If you've had a chance to check out the latest live CD/DVD set from legendary drummer Steve Smith and his jazz-fusion act Vital Information, then you are probably aware that he's had this band going strong now for 30 years. In fact, Smith & Vital Information kind of fell into place just as Steve's tenure in rock band Journey was winding down, and they've been at it ever since. Originally hailing from Massachusetts, I'm sure the drummer was looking forward to making a stop at Boston's Sculler's Jazz Club located in the Double Tree Hotel right alongside the lovely Charles River. It was just one of many stops on this North American tour for the band as they celebrate their 30th Anniversary, and Sea of Tranquility Publisher Pete Pardo was on hand and brings this full concert report.

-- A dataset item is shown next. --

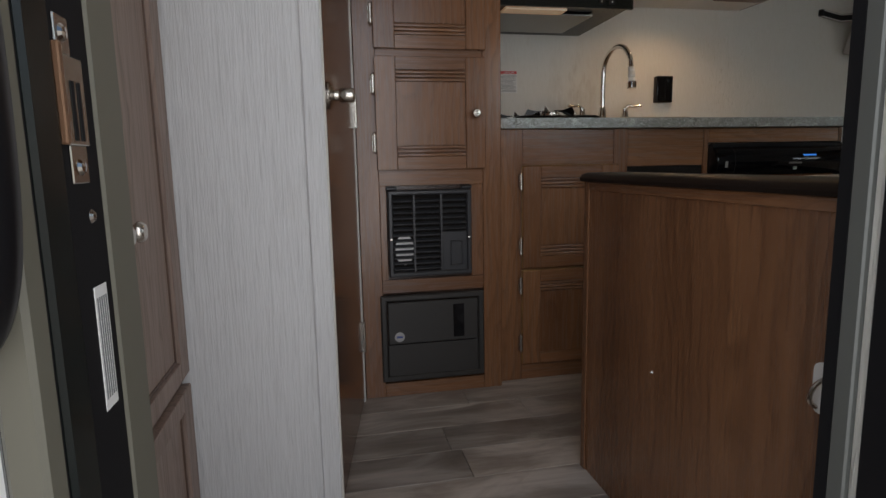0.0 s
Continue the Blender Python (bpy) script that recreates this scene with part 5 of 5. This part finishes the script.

Though I've been a big jazz-fusion fan for many years, for one reason or another it's been a good many years since I've had the chance to see any live jazz in the New York area, though certainly not for a lack of concerts popping up on the calendar. Lucky for me I was on a business trip in Boston recently and Steve Smith & Vital Information also happened to be in town as well. The setting was Sculler's Jazz Club, located right inside the Double Tree Hotel on the Charles River, a very intimate setting that probably holds maybe 100 people. It afforded most in the audience the chance to sit right around the stage and witness the mastery of this great band up close and personal. Steve announced early on that the band would be playing material mostly from their new live album Live! One Great Night, which in itself is a collection of songs written and performed by the current line-up of the band (Smith on drums, Vinny Valentino on guitar, bassist Baron Browne, and keyboard legend Tom Coster) as well as a few older favorites. I've you've gotten familiar with this new release, then this show was a way to hear many of those tunes in person.
All four of the musicians are masters of their instruments. Smith & Coster of course have been around forever and contributed their stellar talents to many rock and jazz albums over the years. Together they have a synergy that you don't always see between a drummer and keyboard player, and Smith's gymnastic drum work locks in with Browne's deep, funky grooves, allowing for Coster to lay down a wealth of colors using Hammond organ, piano, and synth tones. Guitarist Valentino is also quite the player, laying down plenty of tasty licks and gorgeous jazz solos that brought to mind George Benson & Wes Montgomery on many occasions. Watching he and Smith trade off some wild scat singing on the intricate "Interwoven Rhythms-Synchronous" and "Interwoven Rhythms-Dialogue" was a ton of fun, and fusion barnburners like "Cat Walk", "Time Tunnel", and "Seven and a Half" allowed for plenty of 'wow' moments from the audience as the band really cooked and mixed jaw dropping musicianship with finely crafted melodies. Coster even pulled out the accordion for a few numbers, and both Smith and Browne had little solo spots that drew ecstatic applause from the audience.
It was a fairly short set at just under 90 minutes, but no one left disappointed and Smith even hung around after the show to sign CDs, take pictures, and chat with the audience. I remember, back in 1981, seeing Journey in concert as a 15 year old teenager, and really being impressed with Steve Smith's drum technique, which is interesting considering that I've always been a guitar player and drummers just never seemed to interest me much. Way back then, he really made an impression on me and he still does to this day. Not only is he still one of the best drummers on the planet, but this band overall is a formidable bunch, and well worth checking out on this 30th Anniversary tour if you get the chance to see them.